# [Challenge]
Print the lines of the listing below verbatim from its first line through the line bearing "what is given". Any pictures are to be omitted.

+++

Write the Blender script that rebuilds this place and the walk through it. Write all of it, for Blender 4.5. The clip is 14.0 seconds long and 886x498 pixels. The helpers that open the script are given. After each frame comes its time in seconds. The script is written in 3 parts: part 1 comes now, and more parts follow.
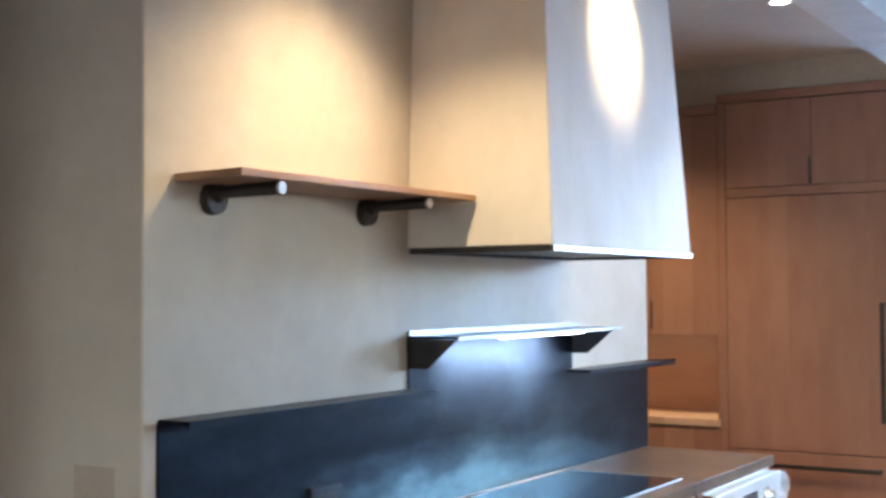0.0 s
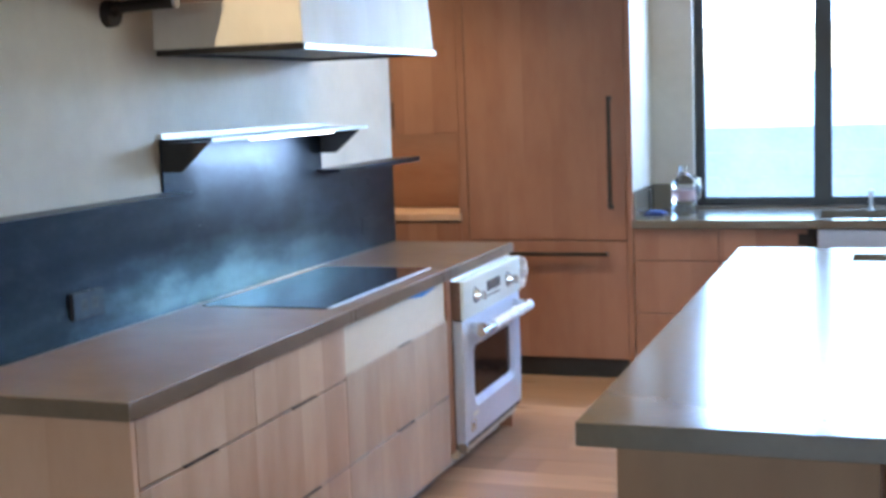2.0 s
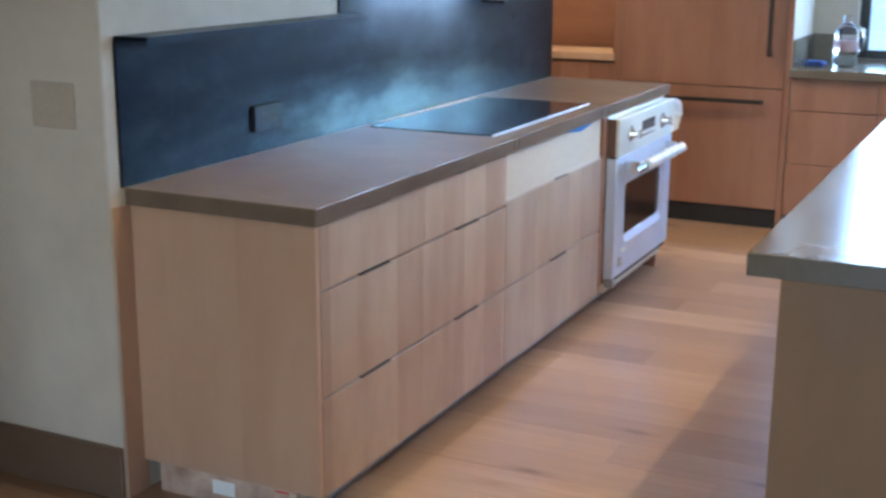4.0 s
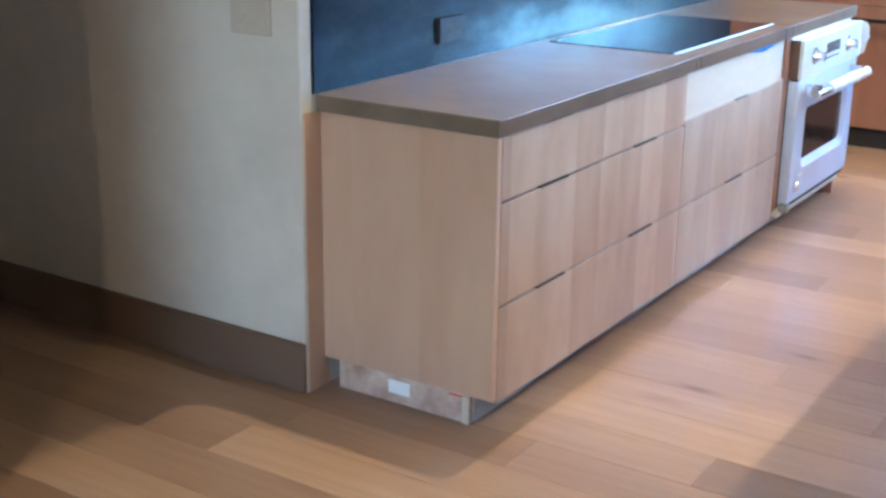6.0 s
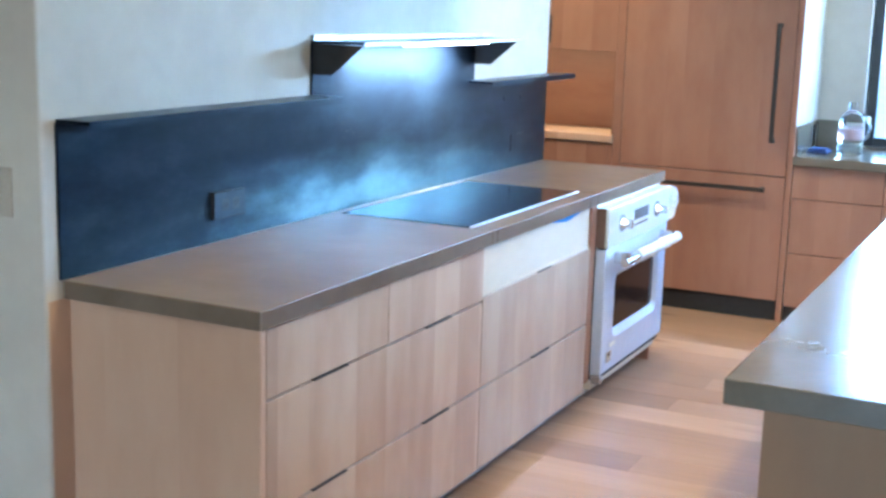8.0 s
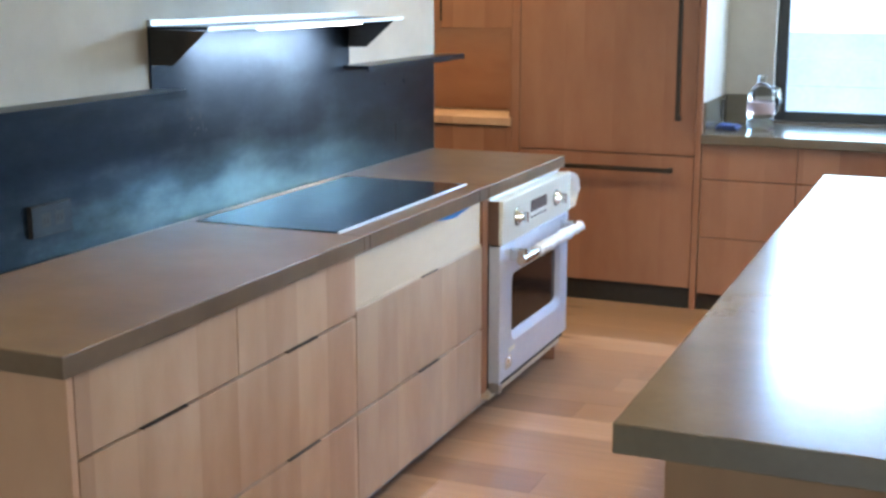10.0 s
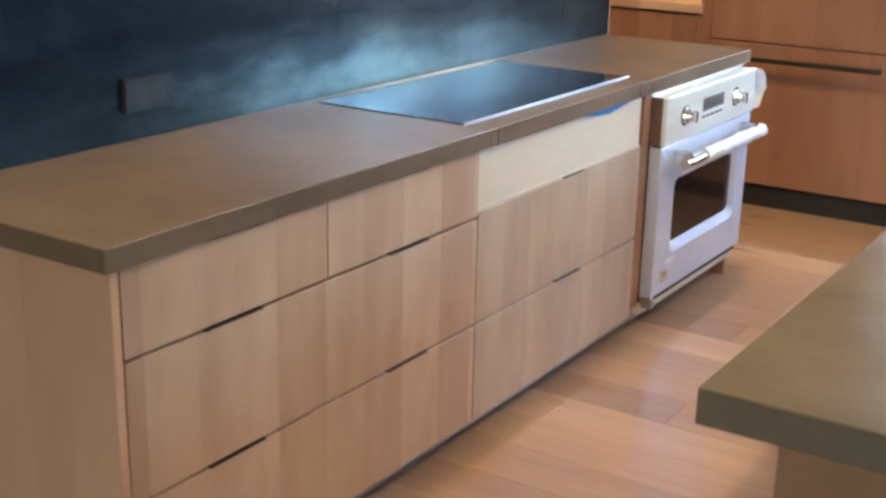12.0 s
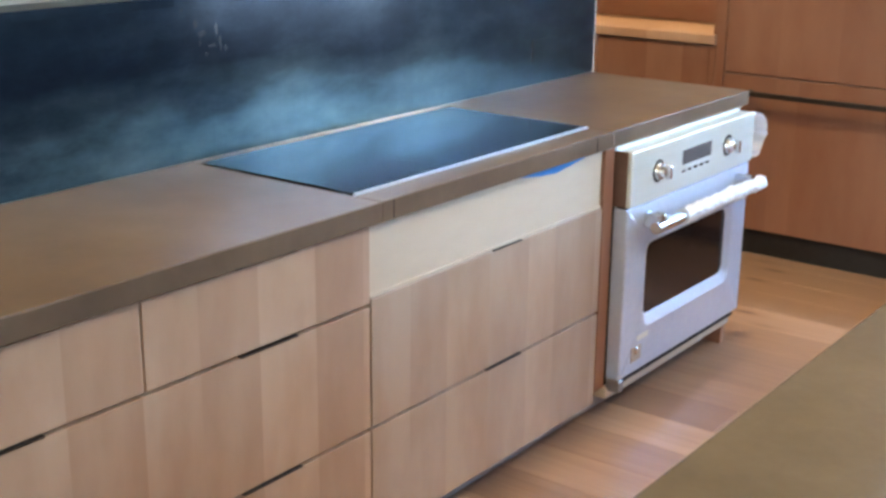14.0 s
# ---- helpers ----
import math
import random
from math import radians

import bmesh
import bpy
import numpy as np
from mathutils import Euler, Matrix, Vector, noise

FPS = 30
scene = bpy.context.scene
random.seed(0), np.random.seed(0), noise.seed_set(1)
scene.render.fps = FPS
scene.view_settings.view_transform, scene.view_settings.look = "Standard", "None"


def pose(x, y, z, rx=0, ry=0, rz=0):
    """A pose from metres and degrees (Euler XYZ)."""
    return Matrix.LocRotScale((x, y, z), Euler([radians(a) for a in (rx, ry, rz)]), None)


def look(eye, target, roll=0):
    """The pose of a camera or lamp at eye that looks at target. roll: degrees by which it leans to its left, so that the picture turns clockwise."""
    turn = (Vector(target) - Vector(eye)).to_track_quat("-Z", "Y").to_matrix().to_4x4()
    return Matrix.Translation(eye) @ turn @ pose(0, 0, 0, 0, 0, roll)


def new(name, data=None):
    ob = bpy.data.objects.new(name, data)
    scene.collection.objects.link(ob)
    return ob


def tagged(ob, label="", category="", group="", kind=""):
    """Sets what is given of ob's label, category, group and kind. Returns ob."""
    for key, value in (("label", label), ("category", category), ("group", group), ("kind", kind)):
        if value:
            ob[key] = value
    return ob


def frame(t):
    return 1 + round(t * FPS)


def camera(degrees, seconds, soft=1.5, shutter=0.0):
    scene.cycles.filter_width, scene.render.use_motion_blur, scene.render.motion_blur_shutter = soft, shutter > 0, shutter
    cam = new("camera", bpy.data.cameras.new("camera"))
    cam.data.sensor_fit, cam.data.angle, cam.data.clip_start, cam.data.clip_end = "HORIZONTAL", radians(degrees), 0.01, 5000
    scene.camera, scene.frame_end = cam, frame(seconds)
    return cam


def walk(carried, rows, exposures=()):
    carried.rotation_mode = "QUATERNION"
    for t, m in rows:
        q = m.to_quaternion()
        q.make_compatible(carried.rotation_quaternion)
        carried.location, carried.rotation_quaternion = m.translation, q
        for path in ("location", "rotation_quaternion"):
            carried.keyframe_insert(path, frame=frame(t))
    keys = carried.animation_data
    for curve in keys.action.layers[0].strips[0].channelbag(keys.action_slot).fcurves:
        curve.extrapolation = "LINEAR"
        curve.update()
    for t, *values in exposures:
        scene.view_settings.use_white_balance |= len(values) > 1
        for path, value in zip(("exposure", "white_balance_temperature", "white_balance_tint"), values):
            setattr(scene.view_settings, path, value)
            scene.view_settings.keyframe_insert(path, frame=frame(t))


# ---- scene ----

+++

# [Answer for this exercise]
Write the Blender script that rebuilds this place and the walk through it. Write all of it, for Blender 4.5. The clip is 14.0 seconds long and 886x498 pixels. The helpers that open the script are given. After each frame comes its time in seconds. The script is written in 3 parts: part 1 comes now, and more parts follow.
0.0 s
2.0 s
4.0 s
6.0 s
8.0 s
10.0 s
12.0 s
14.0 s
# ---- helpers ----
import math
import random
from math import radians

import bmesh
import bpy
import numpy as np
from mathutils import Euler, Matrix, Vector, noise

FPS = 30
scene = bpy.context.scene
random.seed(0), np.random.seed(0), noise.seed_set(1)
scene.render.fps = FPS
scene.view_settings.view_transform, scene.view_settings.look = "Standard", "None"


def pose(x, y, z, rx=0, ry=0, rz=0):
    """A pose from metres and degrees (Euler XYZ)."""
    return Matrix.LocRotScale((x, y, z), Euler([radians(a) for a in (rx, ry, rz)]), None)


def look(eye, target, roll=0):
    """The pose of a camera or lamp at eye that looks at target. roll: degrees by which it leans to its left, so that the picture turns clockwise."""
    turn = (Vector(target) - Vector(eye)).to_track_quat("-Z", "Y").to_matrix().to_4x4()
    return Matrix.Translation(eye) @ turn @ pose(0, 0, 0, 0, 0, roll)


def new(name, data=None):
    ob = bpy.data.objects.new(name, data)
    scene.collection.objects.link(ob)
    return ob


def tagged(ob, label="", category="", group="", kind=""):
    """Sets what is given of ob's label, category, group and kind. Returns ob."""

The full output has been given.